YOUR INSTRUCTIONS: Pictures do not belong in your copy. Repeat all the other data exactly.

::: MATERIAL PROVIDED :::

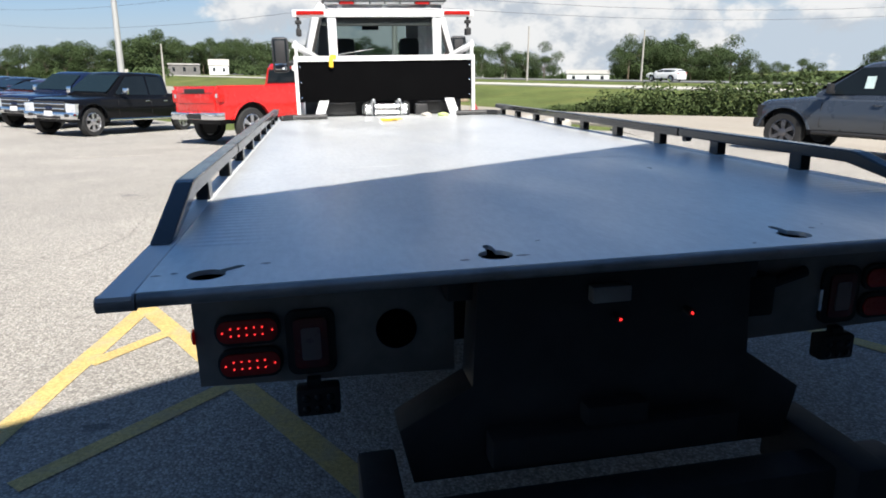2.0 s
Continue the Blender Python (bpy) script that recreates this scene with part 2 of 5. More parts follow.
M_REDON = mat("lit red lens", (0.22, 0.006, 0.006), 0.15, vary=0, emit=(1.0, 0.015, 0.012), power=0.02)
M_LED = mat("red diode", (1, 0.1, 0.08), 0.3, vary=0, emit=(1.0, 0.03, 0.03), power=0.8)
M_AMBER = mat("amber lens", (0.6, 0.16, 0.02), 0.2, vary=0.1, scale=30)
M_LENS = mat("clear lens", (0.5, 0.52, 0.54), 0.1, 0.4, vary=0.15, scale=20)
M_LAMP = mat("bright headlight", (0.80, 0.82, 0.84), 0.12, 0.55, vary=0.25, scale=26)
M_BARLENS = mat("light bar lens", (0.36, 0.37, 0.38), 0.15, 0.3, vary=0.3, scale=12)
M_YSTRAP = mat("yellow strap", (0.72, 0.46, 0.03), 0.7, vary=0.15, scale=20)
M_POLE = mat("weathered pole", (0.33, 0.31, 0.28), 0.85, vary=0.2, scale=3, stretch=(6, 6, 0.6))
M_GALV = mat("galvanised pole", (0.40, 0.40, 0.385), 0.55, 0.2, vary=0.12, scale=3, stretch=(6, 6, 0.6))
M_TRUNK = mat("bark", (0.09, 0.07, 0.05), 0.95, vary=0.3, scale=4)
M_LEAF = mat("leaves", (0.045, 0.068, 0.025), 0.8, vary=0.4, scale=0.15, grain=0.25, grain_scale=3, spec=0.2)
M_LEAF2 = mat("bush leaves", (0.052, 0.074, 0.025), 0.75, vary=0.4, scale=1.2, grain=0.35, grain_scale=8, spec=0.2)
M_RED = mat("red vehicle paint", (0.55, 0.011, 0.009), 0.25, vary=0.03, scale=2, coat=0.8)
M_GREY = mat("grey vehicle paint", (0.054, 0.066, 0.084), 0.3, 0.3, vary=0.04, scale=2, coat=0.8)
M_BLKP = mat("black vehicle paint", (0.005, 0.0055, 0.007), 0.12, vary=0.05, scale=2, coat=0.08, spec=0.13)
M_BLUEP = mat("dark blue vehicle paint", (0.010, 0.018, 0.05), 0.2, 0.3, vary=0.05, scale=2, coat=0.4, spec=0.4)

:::

EXERCISE ANSWER:
2.0 s
Continue the Blender Python (bpy) script that recreates this scene with part 2 of 5. More parts follow.
M_REDON = mat("lit red lens", (0.22, 0.006, 0.006), 0.15, vary=0, emit=(1.0, 0.015, 0.012), power=0.02)
M_LED = mat("red diode", (1, 0.1, 0.08), 0.3, vary=0, emit=(1.0, 0.03, 0.03), power=0.8)
M_AMBER = mat("amber lens", (0.6, 0.16, 0.02), 0.2, vary=0.1, scale=30)
M_LENS = mat("clear lens", (0.5, 0.52, 0.54), 0.1, 0.4, vary=0.15, scale=20)
M_LAMP = mat("bright headlight", (0.80, 0.82, 0.84), 0.12, 0.55, vary=0.25, scale=26)
M_BARLENS = mat("light bar lens", (0.36, 0.37, 0.38), 0.15, 0.3, vary=0.3, scale=12)
M_YSTRAP = mat("yellow strap", (0.72, 0.46, 0.03), 0.7, vary=0.15, scale=20)
M_POLE = mat("weathered pole", (0.33, 0.31, 0.28), 0.85, vary=0.2, scale=3, stretch=(6, 6, 0.6))
M_GALV = mat("galvanised pole", (0.40, 0.40, 0.385), 0.55, 0.2, vary=0.12, scale=3, stretch=(6, 6, 0.6))
M_TRUNK = mat("bark", (0.09, 0.07, 0.05), 0.95, vary=0.3, scale=4)
M_LEAF = mat("leaves", (0.045, 0.068, 0.025), 0.8, vary=0.4, scale=0.15, grain=0.25, grain_scale=3, spec=0.2)
M_LEAF2 = mat("bush leaves", (0.052, 0.074, 0.025), 0.75, vary=0.4, scale=1.2, grain=0.35, grain_scale=8, spec=0.2)
M_RED = mat("red vehicle paint", (0.55, 0.011, 0.009), 0.25, vary=0.03, scale=2, coat=0.8)
M_GREY = mat("grey vehicle paint", (0.054, 0.066, 0.084), 0.3, 0.3, vary=0.04, scale=2, coat=0.8)
M_BLKP = mat("black vehicle paint", (0.005, 0.0055, 0.007), 0.12, vary=0.05, scale=2, coat=0.08, spec=0.13)
M_BLUEP = mat("dark blue vehicle paint", (0.010, 0.018, 0.05), 0.2, 0.3, vary=0.05, scale=2, coat=0.4, spec=0.4)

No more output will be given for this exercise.